Der Brite weiß um seine Schwäche im Qualifying. Ducati hat aber auch über ein Jahr gebraucht, um ihm an der V4R die technischen Lösungen zu präsentieren, um die er gebeten hatte. Als Davies endlich eine gute Basis hatte, lieferte er. In den letzten vier Events stand er jeweils auf dem Podest.
Chaz Davies soll an diesem Wochenende seinen dritten WM-Rang sichern, steht für 2021 aber vor dem Nichts. Die fünf Werksteams von BMW, Ducati, Honda, Kawasaki und Yamaha sind besetzt, mit Go Eleven Ducati 2020 und Puccetti Kawasaki 2019 konnten in den letzten Jahren nur zwei Kundenteams vereinzelt Rennen gewinnen. Der letzte Sieg eines Privatteams davor datiert auf das Jahr 2012, als Sylvain Guintoli für Pata Ducati gewann. Davies weiß, dass er in keinem Kundenteam um den WM-Titel kämpfen kann.
Für den Rücktritt fühlt er sich mit 33 Jahren aber auch nicht bereit.
Was bleibt?
Natürlich könnte Davies nur des Geldes wegen in einem Kundenteam fahren und den sportlichen Erfolg in den Hintergrund schieben. Das entspricht aber nicht dem Charakter des 31-fachen Laufsiegers.
Oder der Mann aus Knighton schlägt für seine restliche Karriere einen anderen Weg ein, etwa in der US-Meisterschaft MotoAmerica. Dort kann sich Ducati vorstellen, nächstes Jahr mit einem werksunterstützten Team anzutreten, Lorenzo Zanetti hat in Indianapolis für den ersten Sieg gesorgt. Wie weit die Brücken zwischen Davies und Ducati abgerissen sind, lässt sich schwer beurteilen – momentan favorisiert er diese Lösung auf jeden Fall nicht.
Als Erstes muss Chaz mit sich ins Reine kommen und sich überlegen, wie er sich die kommenden Jahre als Rennfahrer vorstellt. Dann kann er den nächsten Schritt machen.

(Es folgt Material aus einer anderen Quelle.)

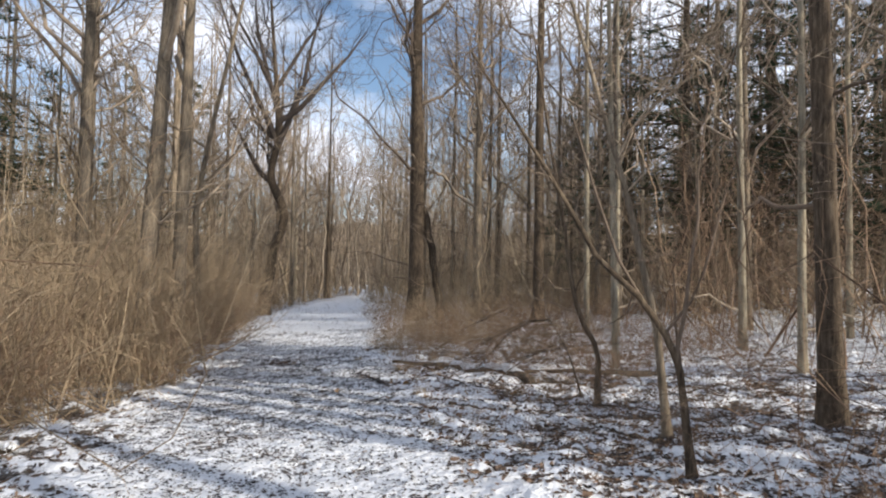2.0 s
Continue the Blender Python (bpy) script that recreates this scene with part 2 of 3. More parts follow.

«Obwohl ich gehofft hatte, dass wir 2021 zusammen weitermachen, müssen alle guten Dinge zu einem Ende kommen», teilte Davies mit. «Die sieben Jahre als Ducati-Werksfahrer und Pilot für Aruba.it Racing sind unvergesslich. Zusammen haben wir 27 Siege und 86 Podestplätze errungen, dazu wurde ich dreimal Vizeweltmeister und einmal Dritter – auf all das können wir stolz sein. Ich werde mein Bestes geben, um dieses Kapitel positiv zu beenden und einen weiteren dritten Platz in der Gesamtwertung zu sichern.»